Begin at the first line and end at the line containing "scene.collection.objects.link(made[o])". Extract exactly those lines.

**MATERIAL PROVIDED**
/---
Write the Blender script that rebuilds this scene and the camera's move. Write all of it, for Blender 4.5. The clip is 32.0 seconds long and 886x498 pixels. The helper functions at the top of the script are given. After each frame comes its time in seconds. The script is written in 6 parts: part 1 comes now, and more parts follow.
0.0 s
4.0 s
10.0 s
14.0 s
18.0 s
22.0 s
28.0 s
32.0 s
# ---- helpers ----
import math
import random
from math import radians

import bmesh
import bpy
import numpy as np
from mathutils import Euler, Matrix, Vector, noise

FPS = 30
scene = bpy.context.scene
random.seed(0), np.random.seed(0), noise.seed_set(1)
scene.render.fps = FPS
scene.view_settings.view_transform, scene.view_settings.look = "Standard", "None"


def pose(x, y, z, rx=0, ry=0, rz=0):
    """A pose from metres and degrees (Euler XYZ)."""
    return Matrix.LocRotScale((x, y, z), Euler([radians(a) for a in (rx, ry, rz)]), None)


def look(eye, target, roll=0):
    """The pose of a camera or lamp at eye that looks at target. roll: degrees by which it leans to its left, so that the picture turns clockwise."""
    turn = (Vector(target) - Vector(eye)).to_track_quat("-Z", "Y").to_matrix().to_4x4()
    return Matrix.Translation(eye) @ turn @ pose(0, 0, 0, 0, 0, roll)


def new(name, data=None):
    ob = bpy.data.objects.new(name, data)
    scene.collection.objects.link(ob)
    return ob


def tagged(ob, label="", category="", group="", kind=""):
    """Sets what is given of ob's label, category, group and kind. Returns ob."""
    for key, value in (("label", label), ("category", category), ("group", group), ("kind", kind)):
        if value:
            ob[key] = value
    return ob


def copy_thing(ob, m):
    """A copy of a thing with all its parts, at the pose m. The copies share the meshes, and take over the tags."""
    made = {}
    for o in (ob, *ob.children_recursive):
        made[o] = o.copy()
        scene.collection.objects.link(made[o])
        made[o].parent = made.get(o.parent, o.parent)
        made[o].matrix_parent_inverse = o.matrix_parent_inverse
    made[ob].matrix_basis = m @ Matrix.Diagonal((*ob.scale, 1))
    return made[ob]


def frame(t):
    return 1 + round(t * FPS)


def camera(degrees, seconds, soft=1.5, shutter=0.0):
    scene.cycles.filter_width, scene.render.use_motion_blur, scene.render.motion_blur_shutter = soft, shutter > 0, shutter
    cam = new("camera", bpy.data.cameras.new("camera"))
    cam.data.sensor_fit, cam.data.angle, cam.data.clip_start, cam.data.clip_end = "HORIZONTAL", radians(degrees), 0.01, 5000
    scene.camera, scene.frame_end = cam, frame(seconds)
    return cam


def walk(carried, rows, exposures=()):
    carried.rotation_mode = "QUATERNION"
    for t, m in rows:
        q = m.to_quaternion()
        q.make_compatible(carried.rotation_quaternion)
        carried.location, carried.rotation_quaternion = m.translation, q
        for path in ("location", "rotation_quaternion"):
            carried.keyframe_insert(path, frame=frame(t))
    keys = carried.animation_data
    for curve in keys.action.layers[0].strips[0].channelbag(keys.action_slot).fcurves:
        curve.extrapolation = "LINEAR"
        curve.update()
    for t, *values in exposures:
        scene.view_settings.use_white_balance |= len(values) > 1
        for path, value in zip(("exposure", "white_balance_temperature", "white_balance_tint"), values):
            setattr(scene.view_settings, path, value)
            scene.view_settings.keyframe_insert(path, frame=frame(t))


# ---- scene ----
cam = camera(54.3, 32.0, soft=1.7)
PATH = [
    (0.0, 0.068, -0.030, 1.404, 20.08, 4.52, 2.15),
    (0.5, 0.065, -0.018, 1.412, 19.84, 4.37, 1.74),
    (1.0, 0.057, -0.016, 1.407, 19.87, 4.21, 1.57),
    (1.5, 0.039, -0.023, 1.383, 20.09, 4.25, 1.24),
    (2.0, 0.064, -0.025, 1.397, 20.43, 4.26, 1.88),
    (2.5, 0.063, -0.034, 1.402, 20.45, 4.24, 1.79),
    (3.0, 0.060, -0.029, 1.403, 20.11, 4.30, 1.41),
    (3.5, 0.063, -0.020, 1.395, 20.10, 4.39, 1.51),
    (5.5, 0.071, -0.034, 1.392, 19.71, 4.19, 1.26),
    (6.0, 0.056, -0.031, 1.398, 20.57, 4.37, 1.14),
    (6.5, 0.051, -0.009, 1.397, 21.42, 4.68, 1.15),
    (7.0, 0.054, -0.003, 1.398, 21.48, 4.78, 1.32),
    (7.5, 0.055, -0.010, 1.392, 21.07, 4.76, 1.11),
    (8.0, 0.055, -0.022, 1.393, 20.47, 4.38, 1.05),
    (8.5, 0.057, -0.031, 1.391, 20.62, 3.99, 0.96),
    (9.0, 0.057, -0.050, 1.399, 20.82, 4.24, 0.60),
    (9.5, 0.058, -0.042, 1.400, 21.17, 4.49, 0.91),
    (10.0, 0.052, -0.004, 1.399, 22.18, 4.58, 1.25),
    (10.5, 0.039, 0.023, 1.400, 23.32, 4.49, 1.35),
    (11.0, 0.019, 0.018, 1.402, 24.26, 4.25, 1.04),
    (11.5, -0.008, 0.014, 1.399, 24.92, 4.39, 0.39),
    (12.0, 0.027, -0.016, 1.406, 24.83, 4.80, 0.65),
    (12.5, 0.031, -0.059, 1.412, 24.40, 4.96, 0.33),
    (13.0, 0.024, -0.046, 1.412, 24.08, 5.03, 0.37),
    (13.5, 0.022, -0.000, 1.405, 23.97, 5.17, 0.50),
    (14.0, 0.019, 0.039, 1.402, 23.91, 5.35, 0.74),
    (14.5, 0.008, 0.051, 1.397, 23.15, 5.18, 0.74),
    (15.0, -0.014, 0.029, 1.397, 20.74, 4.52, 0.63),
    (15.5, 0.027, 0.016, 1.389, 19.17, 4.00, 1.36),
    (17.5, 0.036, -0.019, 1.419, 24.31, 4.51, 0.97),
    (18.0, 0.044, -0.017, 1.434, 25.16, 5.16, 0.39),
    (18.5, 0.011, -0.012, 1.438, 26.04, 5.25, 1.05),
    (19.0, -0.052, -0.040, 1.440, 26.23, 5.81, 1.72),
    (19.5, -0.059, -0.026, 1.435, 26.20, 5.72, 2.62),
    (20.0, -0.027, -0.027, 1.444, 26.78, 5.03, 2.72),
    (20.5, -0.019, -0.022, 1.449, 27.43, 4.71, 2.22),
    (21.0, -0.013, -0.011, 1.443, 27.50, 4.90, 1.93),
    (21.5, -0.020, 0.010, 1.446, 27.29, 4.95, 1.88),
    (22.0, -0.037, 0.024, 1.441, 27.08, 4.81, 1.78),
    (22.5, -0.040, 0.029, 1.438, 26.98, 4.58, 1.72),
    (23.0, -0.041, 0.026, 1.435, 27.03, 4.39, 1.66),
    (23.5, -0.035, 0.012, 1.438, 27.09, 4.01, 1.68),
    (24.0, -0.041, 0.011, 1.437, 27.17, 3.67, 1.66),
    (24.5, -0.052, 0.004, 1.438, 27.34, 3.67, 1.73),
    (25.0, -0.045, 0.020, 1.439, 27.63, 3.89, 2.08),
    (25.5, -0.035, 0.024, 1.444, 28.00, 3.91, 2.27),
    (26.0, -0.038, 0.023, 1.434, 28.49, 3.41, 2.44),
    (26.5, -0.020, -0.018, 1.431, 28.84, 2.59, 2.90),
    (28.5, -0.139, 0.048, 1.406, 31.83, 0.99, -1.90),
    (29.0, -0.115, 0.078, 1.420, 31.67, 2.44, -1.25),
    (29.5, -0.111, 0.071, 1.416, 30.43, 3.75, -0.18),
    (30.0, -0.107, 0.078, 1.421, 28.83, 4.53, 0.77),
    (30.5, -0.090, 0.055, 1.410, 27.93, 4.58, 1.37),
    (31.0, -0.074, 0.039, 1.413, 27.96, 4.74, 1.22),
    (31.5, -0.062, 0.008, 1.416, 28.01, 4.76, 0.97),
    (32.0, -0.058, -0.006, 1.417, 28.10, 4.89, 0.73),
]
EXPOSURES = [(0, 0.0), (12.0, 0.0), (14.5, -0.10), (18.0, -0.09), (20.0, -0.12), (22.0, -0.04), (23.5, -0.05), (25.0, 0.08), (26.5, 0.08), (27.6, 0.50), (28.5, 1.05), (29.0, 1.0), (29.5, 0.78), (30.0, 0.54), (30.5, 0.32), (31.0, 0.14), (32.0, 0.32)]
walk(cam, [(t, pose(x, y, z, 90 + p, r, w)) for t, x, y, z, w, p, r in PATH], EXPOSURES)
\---
**OUTPUT**
Write the Blender script that rebuilds this scene and the camera's move. Write all of it, for Blender 4.5. The clip is 32.0 seconds long and 886x498 pixels. The helper functions at the top of the script are given. After each frame comes its time in seconds. The script is written in 6 parts: part 1 comes now, and more parts follow.
0.0 s
4.0 s
10.0 s
14.0 s
18.0 s
22.0 s
28.0 s
32.0 s
# ---- helpers ----
import math
import random
from math import radians

import bmesh
import bpy
import numpy as np
from mathutils import Euler, Matrix, Vector, noise

FPS = 30
scene = bpy.context.scene
random.seed(0), np.random.seed(0), noise.seed_set(1)
scene.render.fps = FPS
scene.view_settings.view_transform, scene.view_settings.look = "Standard", "None"


def pose(x, y, z, rx=0, ry=0, rz=0):
    """A pose from metres and degrees (Euler XYZ)."""
    return Matrix.LocRotScale((x, y, z), Euler([radians(a) for a in (rx, ry, rz)]), None)


def look(eye, target, roll=0):
    """The pose of a camera or lamp at eye that looks at target. roll: degrees by which it leans to its left, so that the picture turns clockwise."""
    turn = (Vector(target) - Vector(eye)).to_track_quat("-Z", "Y").to_matrix().to_4x4()
    return Matrix.Translation(eye) @ turn @ pose(0, 0, 0, 0, 0, roll)


def new(name, data=None):
    ob = bpy.data.objects.new(name, data)
    scene.collection.objects.link(ob)
    return ob


def tagged(ob, label="", category="", group="", kind=""):
    """Sets what is given of ob's label, category, group and kind. Returns ob."""
    for key, value in (("label", label), ("category", category), ("group", group), ("kind", kind)):
        if value:
            ob[key] = value
    return ob


def copy_thing(ob, m):
    """A copy of a thing with all its parts, at the pose m. The copies share the meshes, and take over the tags."""
    made = {}
    for o in (ob, *ob.children_recursive):
        made[o] = o.copy()
        scene.collection.objects.link(made[o])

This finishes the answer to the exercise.